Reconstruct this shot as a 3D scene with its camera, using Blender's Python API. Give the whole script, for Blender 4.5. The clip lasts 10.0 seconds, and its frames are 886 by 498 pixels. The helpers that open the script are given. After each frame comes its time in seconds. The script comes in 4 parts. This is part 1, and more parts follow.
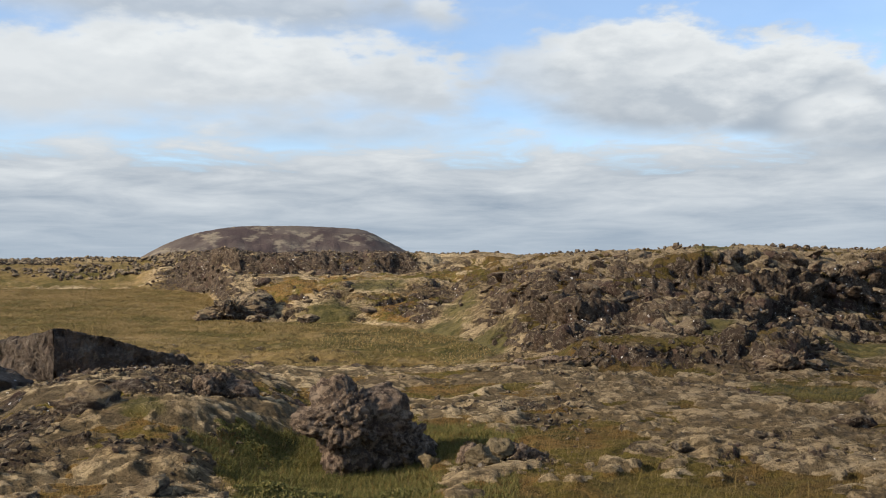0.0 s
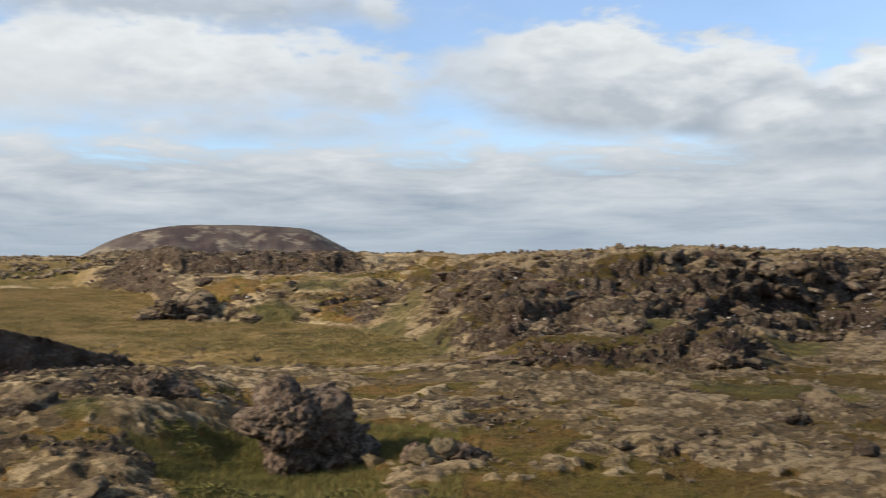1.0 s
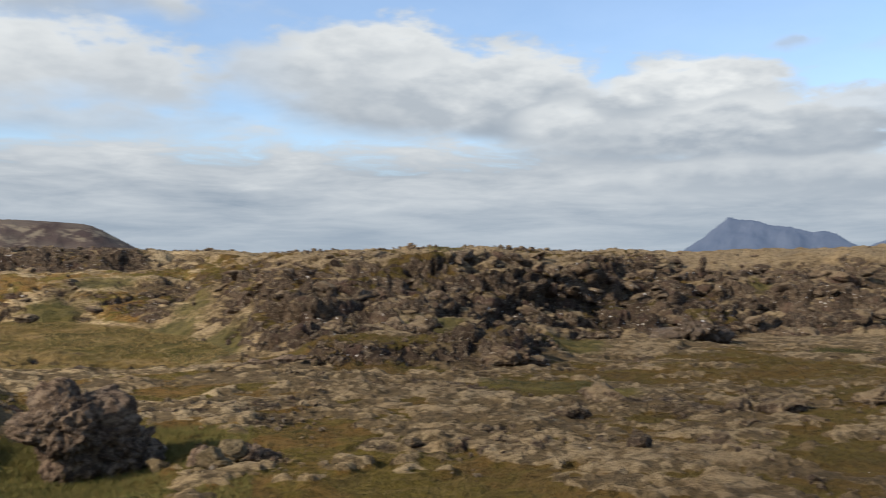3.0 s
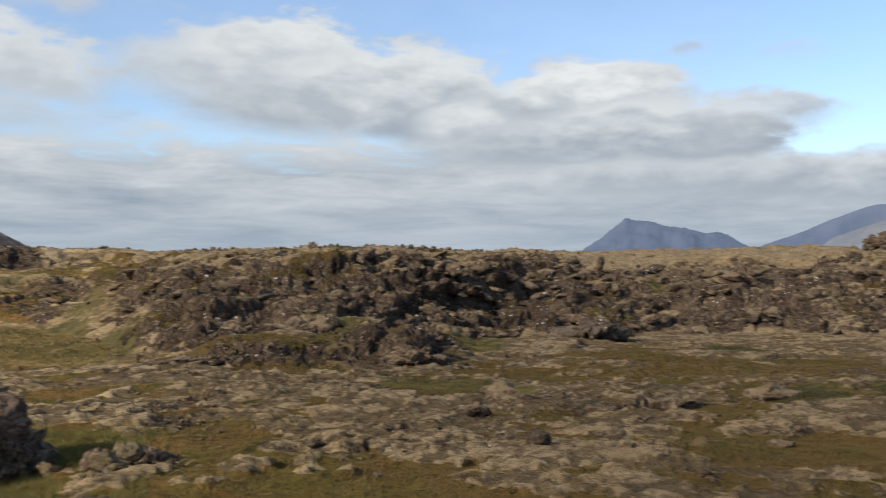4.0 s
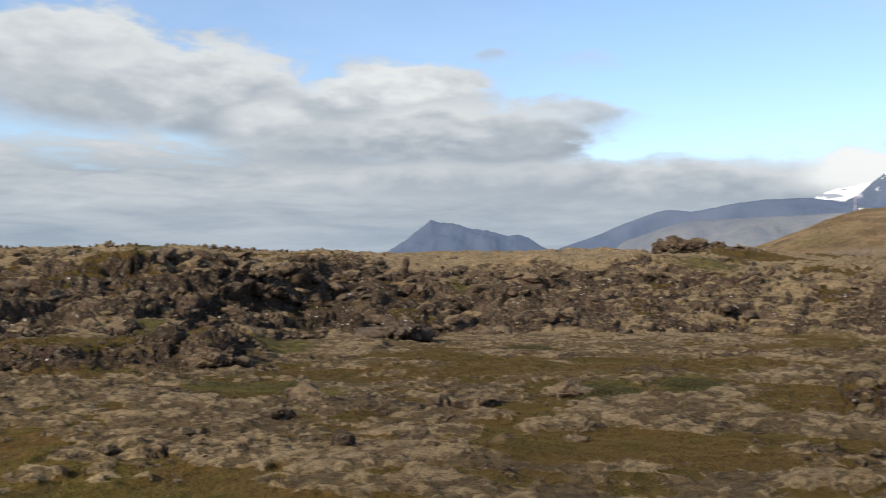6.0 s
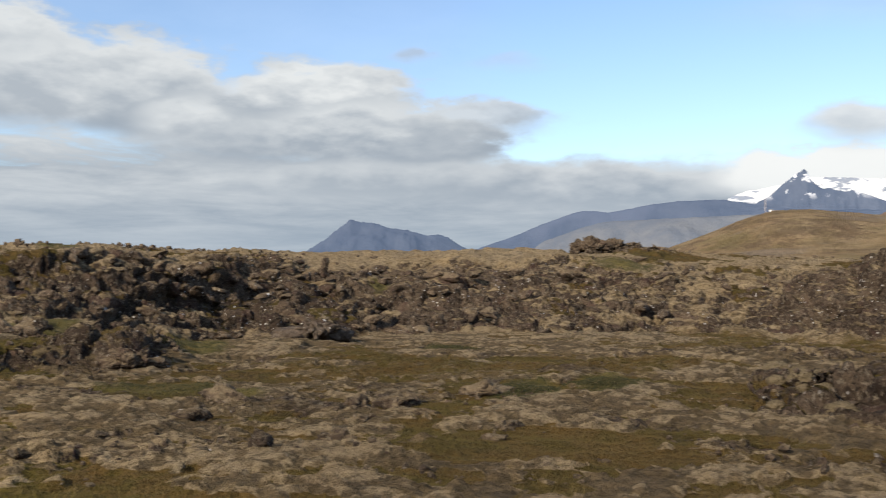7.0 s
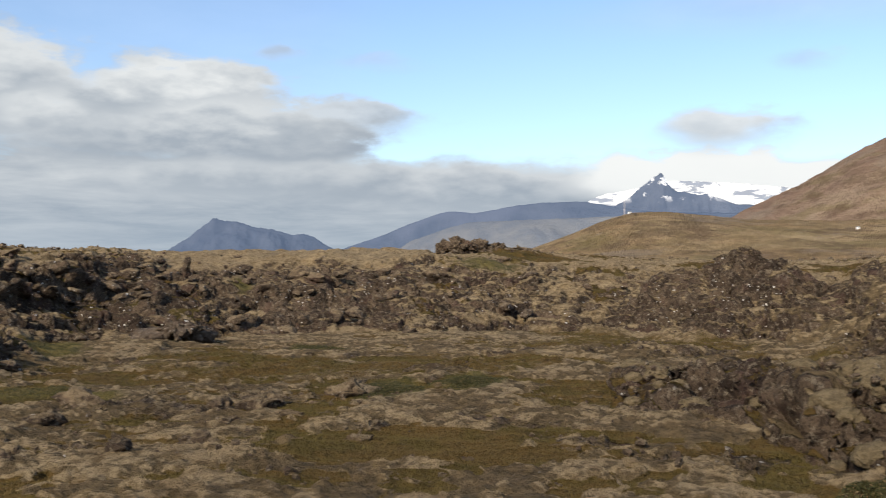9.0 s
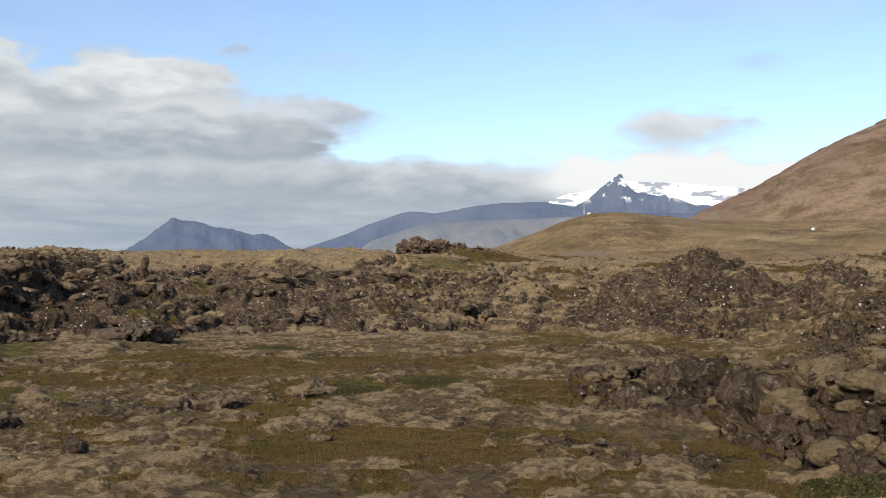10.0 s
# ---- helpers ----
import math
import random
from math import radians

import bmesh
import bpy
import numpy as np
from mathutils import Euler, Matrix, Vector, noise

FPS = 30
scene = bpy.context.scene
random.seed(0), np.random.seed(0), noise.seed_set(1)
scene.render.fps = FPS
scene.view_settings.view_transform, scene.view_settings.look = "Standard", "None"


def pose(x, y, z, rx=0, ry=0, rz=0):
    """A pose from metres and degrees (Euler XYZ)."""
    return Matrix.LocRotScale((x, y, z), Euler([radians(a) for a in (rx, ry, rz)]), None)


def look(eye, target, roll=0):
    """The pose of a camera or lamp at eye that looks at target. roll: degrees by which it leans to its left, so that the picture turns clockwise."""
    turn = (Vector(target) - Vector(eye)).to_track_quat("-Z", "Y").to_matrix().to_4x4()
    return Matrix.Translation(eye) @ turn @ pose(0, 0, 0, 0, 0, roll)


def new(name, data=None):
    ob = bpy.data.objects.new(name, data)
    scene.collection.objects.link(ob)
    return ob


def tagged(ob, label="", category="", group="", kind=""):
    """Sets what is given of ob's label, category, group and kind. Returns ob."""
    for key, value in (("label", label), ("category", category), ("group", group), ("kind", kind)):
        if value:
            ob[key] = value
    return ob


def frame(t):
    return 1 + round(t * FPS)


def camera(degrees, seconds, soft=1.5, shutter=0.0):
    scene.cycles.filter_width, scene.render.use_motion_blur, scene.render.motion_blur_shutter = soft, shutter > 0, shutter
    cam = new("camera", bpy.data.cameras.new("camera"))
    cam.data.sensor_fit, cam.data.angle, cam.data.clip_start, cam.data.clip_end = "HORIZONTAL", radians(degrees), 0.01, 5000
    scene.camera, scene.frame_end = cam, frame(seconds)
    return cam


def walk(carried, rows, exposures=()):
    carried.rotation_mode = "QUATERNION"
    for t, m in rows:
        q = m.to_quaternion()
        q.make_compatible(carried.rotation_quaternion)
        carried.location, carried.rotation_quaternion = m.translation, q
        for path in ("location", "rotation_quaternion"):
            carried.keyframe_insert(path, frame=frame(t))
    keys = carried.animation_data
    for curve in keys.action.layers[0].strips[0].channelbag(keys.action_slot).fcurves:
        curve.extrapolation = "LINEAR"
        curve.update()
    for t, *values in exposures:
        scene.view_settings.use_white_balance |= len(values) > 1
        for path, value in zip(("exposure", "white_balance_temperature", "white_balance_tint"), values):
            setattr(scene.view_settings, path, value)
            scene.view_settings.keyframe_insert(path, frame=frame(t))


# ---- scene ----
import itertools

cam = camera(45.35, 10.0, soft=1.0, shutter=0.9)
EYE = 1.65
# time, heading, upward tilt, roll (degrees): a pan on the spot, slow at both ends
ROWS = [
    (0.0, 0.0, 2.2, 0.17), (0.5, -0.662, 2.195, 0.145), (1.0, -3.012, 2.177, 0.13), (1.5, -5.765, 2.185, 0.11),
    (2.0, -8.781, 2.166, 0.05), (2.5, -11.518, 2.15, 0.02), (4.0, -19.484, 2.082, -0.05), (4.5, -22.223, 2.1, -0.06),
    (5.0, -25.282, 2.107, -0.08), (5.5, -27.669, 2.139, -0.09), (7.0, -34.288, 2.137, -0.14), (7.5, -36.098, 2.15, -0.14),
    (8.0, -37.904, 2.148, -0.15), (8.5, -39.658, 2.149, -0.13), (9.0, -41.508, 2.148, -0.12), (9.5, -42.722, 2.143, -0.12),
    (10.0, -43.635, 2.157, -0.11),
]
walk(cam, [(t, pose(0, 0, EYE, 90 + pitch, roll, yaw)) for t, yaw, pitch, roll in ROWS],
     exposures=[(0.0, 0.42), (1.5, 0.38), (4.0, 0.3), (7.0, 0.28), (10.0, 0.28)])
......
§ Work to complete
Pictures are excluded: retype only the lines from the beginning of the listing above through the line with "scene = bpy.context.scene", both included.

§ Solution to this problem
Reconstruct this shot as a 3D scene with its camera, using Blender's Python API. Give the whole script, for Blender 4.5. The clip lasts 10.0 seconds, and its frames are 886 by 498 pixels. The helpers that open the script are given. After each frame comes its time in seconds. The script comes in 4 parts. This is part 1, and more parts follow.
0.0 s
1.0 s
3.0 s
4.0 s
6.0 s
7.0 s
9.0 s
10.0 s
# ---- helpers ----
import math
import random
from math import radians

import bmesh
import bpy
import numpy as np
from mathutils import Euler, Matrix, Vector, noise

FPS = 30
scene = bpy.context.scene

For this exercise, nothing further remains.